In my Westy, a wire burned up about two years ago while the van was
parked in a busy area of downtown Santa Cruz. My five-year-old nephew
was strapped in the rear seat when a lot of smoke billowed from the
right front wheel well. Yes, right next to the fuel filler. It was
VERY upsetting. I thought the whole van was about to go up. I yelled
at a passerby to call the fire department and grabbed my terrified
nephew and took him to a bench down the street with another random
stranger who offered to comfort him. I ran back and saw flames inside
the wheel well. By the time I retrieved the fire extinguisher and
prepared to use it, the fire and smoke were gone. I got a flashlight
and crawled under the van to carefully look at everything. I saw it was
a burned wire, so I disconnected the batteries and tried not to pass out.
It was an ordinary wire, maybe 16 awg, running UNFUSED from the positive
terminal of the starter battery, out the bottom of the battery
compartment, forward, draped over the suspension, then to port, draped
over the spare tire, and into an bundle of wires that ran from under the
left side of the dash, aft under the car and up into the closet.
Evidently, somewhere the burned wire had chafed against the frame and
shorted out.
I'm embarrassed to admit that in almost ten years of ownership, I had
never investigated that wire. I had replaced the battery a couple of
times, always just reconnecting the three wires attached to the positive
terminal. I just assumed all were appropriately sized and/or fused.

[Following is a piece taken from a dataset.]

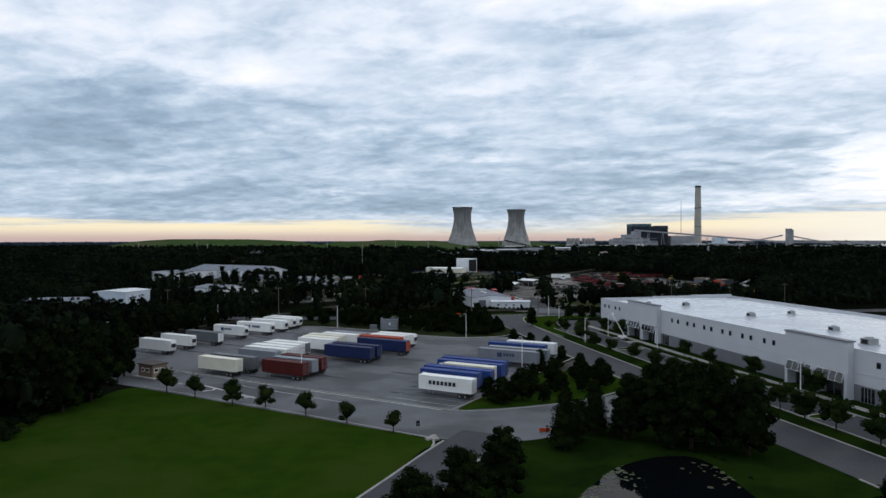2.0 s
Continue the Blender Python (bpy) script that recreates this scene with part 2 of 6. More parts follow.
ORANGE = mat("orange_container_paint", (0.45, 0.055, 0.012), 0.6, second=(0.34, 0.045, 0.012), size=3, grain=0.3, spec=0.25)
GREY = mat("grey_container_paint", (0.24, 0.26, 0.29), 0.55, second=(0.19, 0.205, 0.23), size=3, grain=0.3, vary=0.15)
SLATE = mat("slate_container_paint", (0.13, 0.14, 0.155), 0.55, second=(0.10, 0.11, 0.12), size=3, grain=0.3, vary=0.12)
RED = mat("red_truck_paint", (0.50, 0.018, 0.014), 0.4, second=(0.40, 0.015, 0.012), size=2, grain=0.4, vary=0.1, spec=0.3)
YARD_RED = mat("weathered_red_steel", (0.115, 0.009, 0.012), 0.65, second=(0.055, 0.006, 0.007), size=1.4, grain=0.3, vary=0.35, spec=0.2)
YELLOW = mat("machine_yellow", (0.50, 0.30, 0.03), 0.5, second=(0.38, 0.22, 0.03), size=2, vary=0.15)
BLACK = mat("black_steel", (0.014, 0.014, 0.015), 0.7, second=(0.022, 0.020, 0.019), size=2, vary=0.2, spec=0.2)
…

After that wire burned up and I followed it as far as I could to remove
its charred remains, I assumed it was something installed by an idiot
previous owner for no purpose I could see. (Nothing stopped working
after it burned or after I removed it.)
I asked a few shops what that wire might have been. Eventually, Marco
at Buslab told me it might be the power wire for the air conditioning,
installed by the dealer after the van was imported from Germany. (I
long ago took the belt off my compressor. I keep meaning to remove all
the components and get some storage space back.)
I'm a fully-qualified avionics technician. I've added lots of aviation
grade wiring to the house conveniences. There's no excuse for never
having investigated such an obvious hazard.
Don't be like me. Check that all the wires attached to the positive
battery terminal are sized and/or fused appropriately.